Give back the full listing, character for character, with no pictures.

## Data section
◇ ◇ ◇ ◇ ◇

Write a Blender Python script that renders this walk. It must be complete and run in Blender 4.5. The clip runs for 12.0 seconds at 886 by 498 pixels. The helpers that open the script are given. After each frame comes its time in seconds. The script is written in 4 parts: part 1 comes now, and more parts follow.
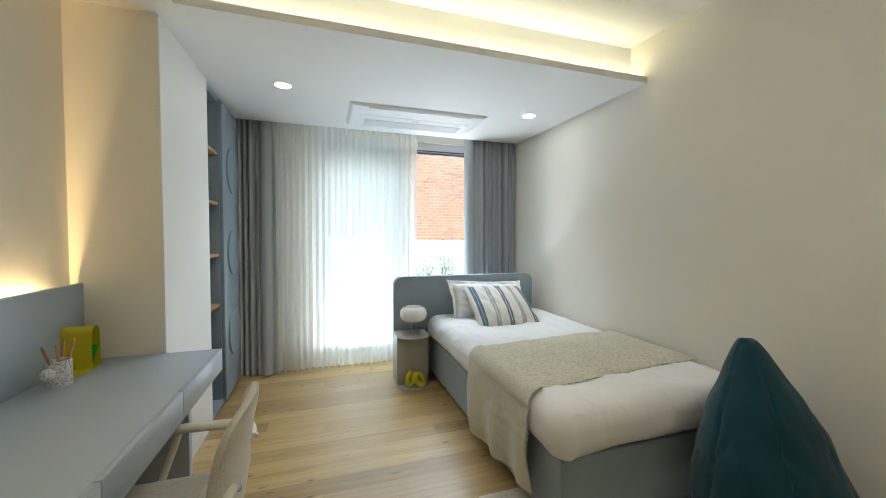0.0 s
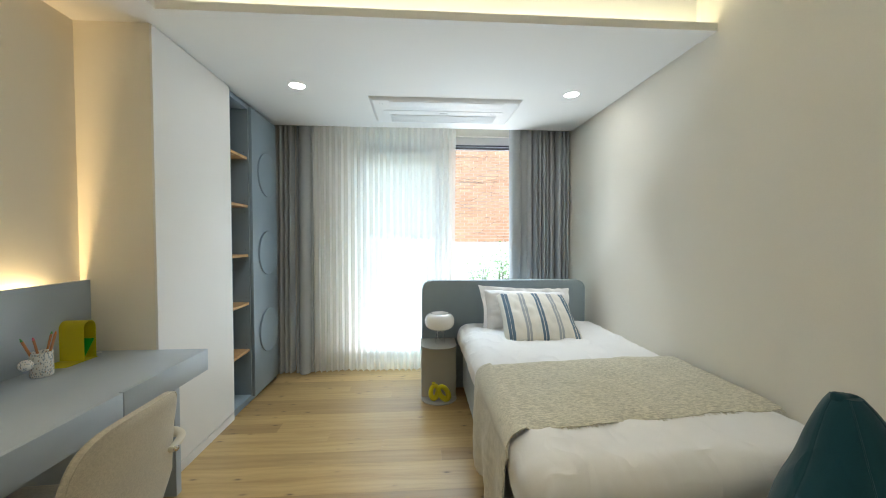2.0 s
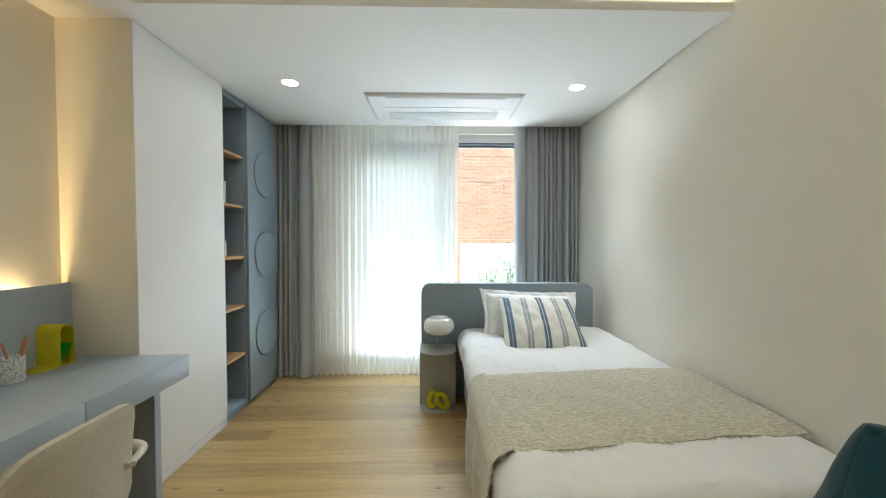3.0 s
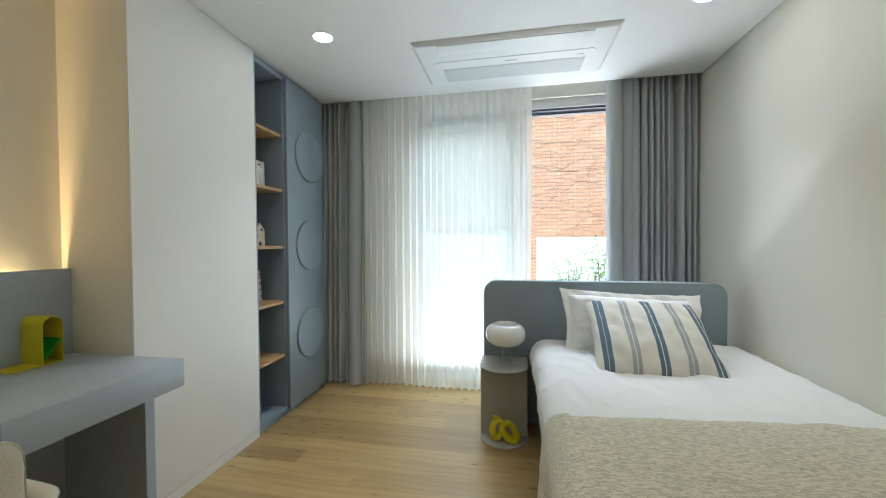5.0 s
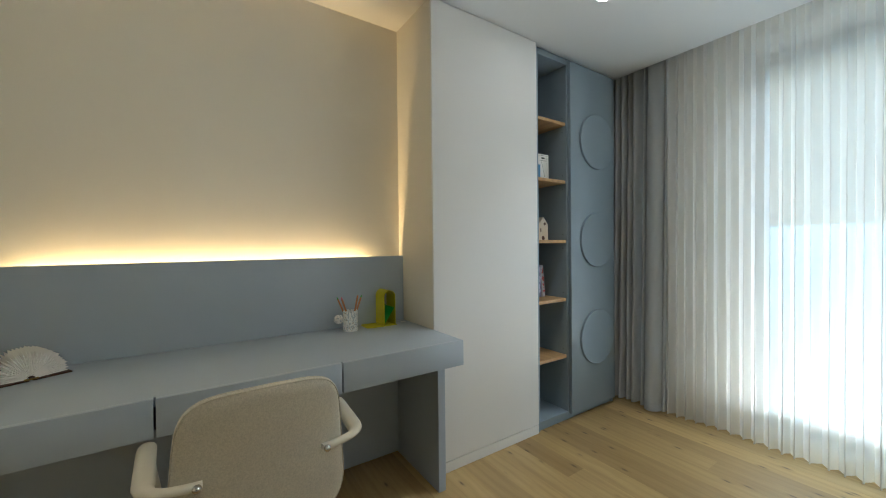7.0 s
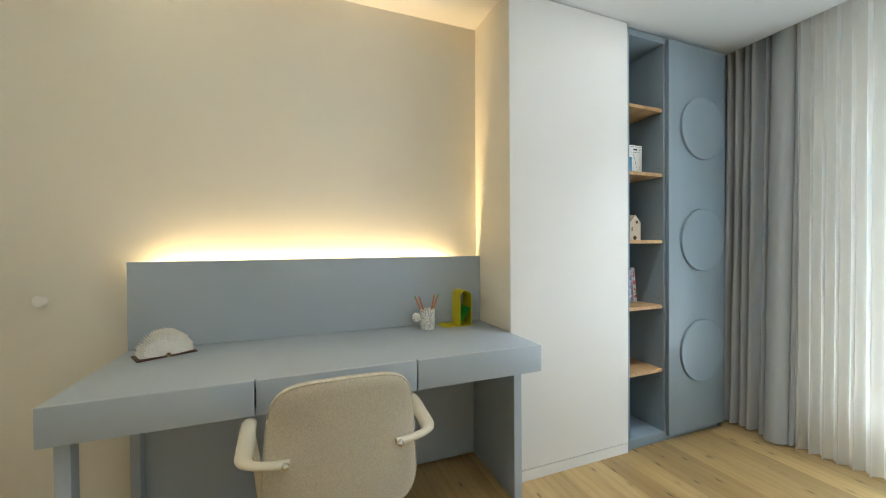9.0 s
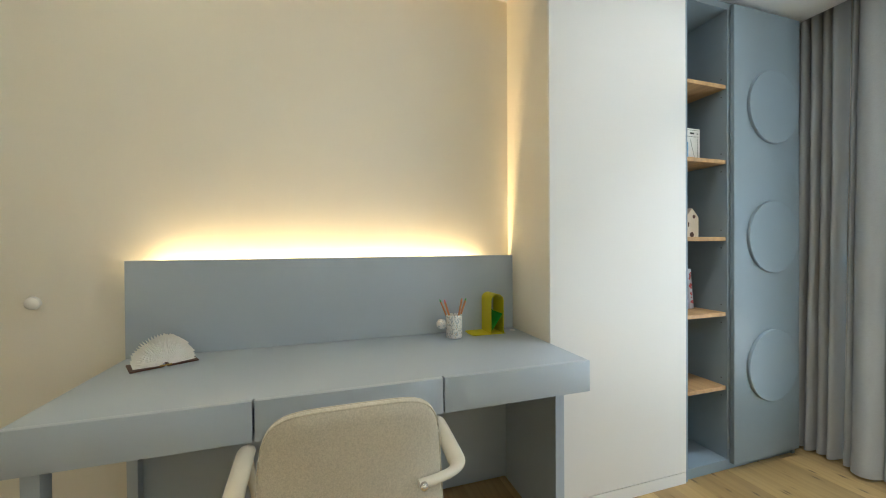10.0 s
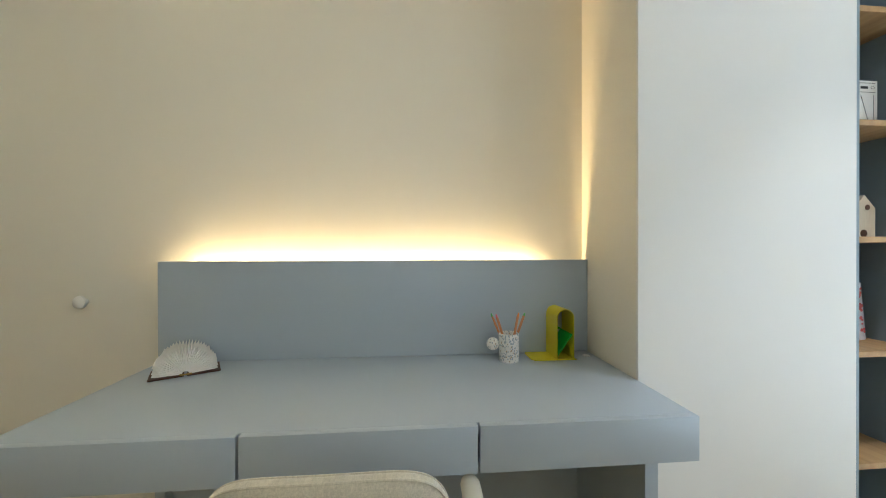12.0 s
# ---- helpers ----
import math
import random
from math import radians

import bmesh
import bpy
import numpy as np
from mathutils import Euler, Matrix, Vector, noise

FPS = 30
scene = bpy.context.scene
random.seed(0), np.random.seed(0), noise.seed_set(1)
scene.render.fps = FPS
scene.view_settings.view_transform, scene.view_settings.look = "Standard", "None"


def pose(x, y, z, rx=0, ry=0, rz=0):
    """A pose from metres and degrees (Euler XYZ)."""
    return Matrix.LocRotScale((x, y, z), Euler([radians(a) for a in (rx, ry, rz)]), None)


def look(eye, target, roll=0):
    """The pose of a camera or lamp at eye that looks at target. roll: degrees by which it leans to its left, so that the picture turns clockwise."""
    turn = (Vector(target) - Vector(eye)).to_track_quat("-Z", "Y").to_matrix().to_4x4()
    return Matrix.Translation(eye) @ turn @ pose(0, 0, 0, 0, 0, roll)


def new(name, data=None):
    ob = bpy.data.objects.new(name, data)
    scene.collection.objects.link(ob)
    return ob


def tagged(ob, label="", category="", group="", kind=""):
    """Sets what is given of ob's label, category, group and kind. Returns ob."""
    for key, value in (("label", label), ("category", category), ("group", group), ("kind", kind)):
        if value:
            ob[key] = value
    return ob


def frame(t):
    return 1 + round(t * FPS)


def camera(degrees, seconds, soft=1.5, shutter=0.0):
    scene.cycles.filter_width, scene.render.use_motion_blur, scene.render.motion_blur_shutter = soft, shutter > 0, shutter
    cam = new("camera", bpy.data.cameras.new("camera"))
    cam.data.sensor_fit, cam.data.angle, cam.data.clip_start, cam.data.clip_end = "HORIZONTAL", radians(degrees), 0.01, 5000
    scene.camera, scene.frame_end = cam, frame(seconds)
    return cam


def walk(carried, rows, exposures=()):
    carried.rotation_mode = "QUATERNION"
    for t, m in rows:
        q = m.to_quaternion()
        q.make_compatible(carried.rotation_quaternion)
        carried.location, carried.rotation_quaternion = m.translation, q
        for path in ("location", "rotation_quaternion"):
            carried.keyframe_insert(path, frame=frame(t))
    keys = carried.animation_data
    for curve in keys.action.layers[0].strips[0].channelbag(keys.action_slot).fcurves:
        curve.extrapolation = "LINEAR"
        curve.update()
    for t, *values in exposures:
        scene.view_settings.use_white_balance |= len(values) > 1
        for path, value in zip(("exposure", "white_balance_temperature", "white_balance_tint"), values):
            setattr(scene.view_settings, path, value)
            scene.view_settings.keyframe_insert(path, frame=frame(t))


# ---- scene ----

◇ ◇ ◇ ◇ ◇

## Written answer
Write a Blender Python script that renders this walk. It must be complete and run in Blender 4.5. The clip runs for 12.0 seconds at 886 by 498 pixels. The helpers that open the script are given. After each frame comes its time in seconds. The script is written in 4 parts: part 1 comes now, and more parts follow.
0.0 s
2.0 s
3.0 s
5.0 s
7.0 s
9.0 s
10.0 s
12.0 s
# ---- helpers ----
import math
import random
from math import radians

import bmesh
import bpy
import numpy as np
from mathutils import Euler, Matrix, Vector, noise

FPS = 30
scene = bpy.context.scene
random.seed(0), np.random.seed(0), noise.seed_set(1)
scene.render.fps = FPS
scene.view_settings.view_transform, scene.view_settings.look = "Standard", "None"


def pose(x, y, z, rx=0, ry=0, rz=0):
    """A pose from metres and degrees (Euler XYZ)."""
    return Matrix.LocRotScale((x, y, z), Euler([radians(a) for a in (rx, ry, rz)]), None)


def look(eye, target, roll=0):
    """The pose of a camera or lamp at eye that looks at target. roll: degrees by which it leans to its left, so that the picture turns clockwise."""
    turn = (Vector(target) - Vector(eye)).to_track_quat("-Z", "Y").to_matrix().to_4x4()
    return Matrix.Translation(eye) @ turn @ pose(0, 0, 0, 0, 0, roll)


def new(name, data=None):
    ob = bpy.data.objects.new(name, data)
    scene.collection.objects.link(ob)
    return ob


def tagged(ob, label="", category="", group="", kind=""):
    """Sets what is given of ob's label, category, group and kind. Returns ob."""
    for key, value in (("label", label), ("category", category), ("group", group), ("kind", kind)):
        if value:
            ob[key] = value
    return ob


def frame(t):
    return 1 + round(t * FPS)


def camera(degrees, seconds, soft=1.5, shutter=0.0):
    scene.cycles.filter_width, scene.render.use_motion_blur, scene.render.motion_blur_shutter = soft, shutter > 0, shutter
    cam = new("camera", bpy.data.cameras.new("camera"))
    cam.data.sensor_fit, cam.data.angle, cam.data.clip_start, cam.data.clip_end = "HORIZONTAL", radians(degrees), 0.01, 5000
    scene.camera, scene.frame_end = cam, frame(seconds)
    return cam


def walk(carried, rows, exposures=()):
    carried.rotation_mode = "QUATERNION"
    for t, m in rows:
        q = m.to_quaternion()
        q.make_compatible(carried.rotation_quaternion)
        carried.location, carried.rotation_quaternion = m.translation, q
        for path in ("location", "rotation_quaternion"):
            carried.keyframe_insert(path, frame=frame(t))
    keys = carried.animation_data
    for curve in keys.action.layers[0].strips[0].channelbag(keys.action_slot).fcurves:
        curve.extrapolation = "LINEAR"
        curve.update()
    for t, *values in exposures:
        scene.view_settings.use_white_balance |= len(values) > 1
        for path, value in zip(("exposure", "white_balance_temperature", "white_balance_tint"), values):
            setattr(scene.view_settings, path, value)
            scene.view_settings.keyframe_insert(path, frame=frame(t))


# ---- scene ----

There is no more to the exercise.